Hace 12 años que conocí la prosa de don José Emilio Pacheco. Lo recuerdo, (no con la precisión que quisiera), porque una profesora de Español en la secundaria, a quien apodábamos “La Pichón” a causa de lo inflado de sus cachetes, nos dejó leer una de las obras que de aquí a mi entierro llevaré presente: “El principio del placer”. Fue una revelación que fundó las bases de mi devoción a cada carácter de su prosa.
Un año más tarde llegó a mi mano “Las batallas en el desierto”; toda una epifanía que sin duda vino a demostrarme que una novela no debía ser kilométrica para ser un clásico y que, en buena medida, es responsable de mi gusto por la lectura e intenciones por seguir ese humilde estilo de escritura.
De eso ya pasaron algunos años y épocas, donde, incluso, en algún momento de estupidez combinada con inmadurez, llegué a pensar que odiaba la literatura. Cretino de mí. Mas nunca mi pasajera aberración alcanzó a José Emilio; todo lo contrario, comencé a leer la poesía y distintas obras del ganador del premio Príncipe de Asturias en 2010 y de una veintena de reconocimientos a su irreemplazable talento.
Quién diría que una persona con vocación de escritor desde temprana edad, cuya carrera de derecho en la UNAM abandonó como consecuencia de esa pasión desbordada por escribir en cuanta revista se lo ofreciera, incluyendo México en la Cultura, La Cultura en México, Siempre!, Diálogos, Revista mexicana de literatura, por mencionar algunas, sería mi maestro a distancia en tiempo y espacio, sólo que él nunca lo supo.
Aquel ensayista, narrador, cuentista, traductor y guionista, que me volvió cómplice de Carlitos, y de paso un enamorado más de Mariana, al llevarme a través de la máquina del tiempo de su literatura, mostró tanto a la ciudad como a la colonia Roma, mi hogar, de una manera que ninguna foto supera. Él fue la excepción a la regla, donde sus mil palabras, superaron un millón de fotos.

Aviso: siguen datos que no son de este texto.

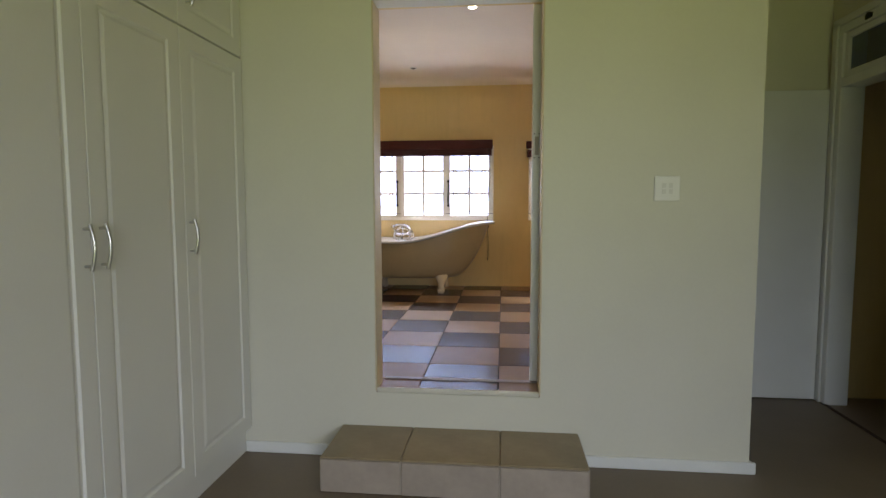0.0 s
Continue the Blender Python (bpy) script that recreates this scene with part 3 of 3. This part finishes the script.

A pesar que ya no está con nosotros, este 30 de junio seguimos festejando al cumpleañero. Hoy sería el onomástico número 76 de uno de los tantos amantes de la Ciudad de México; esa musa a quien dedicó pensamientos y letras que se batirán en duelo con las estrellas por ver quien permanece de cara al tiempo. Lo recordamos para siempre, querido general del desierto.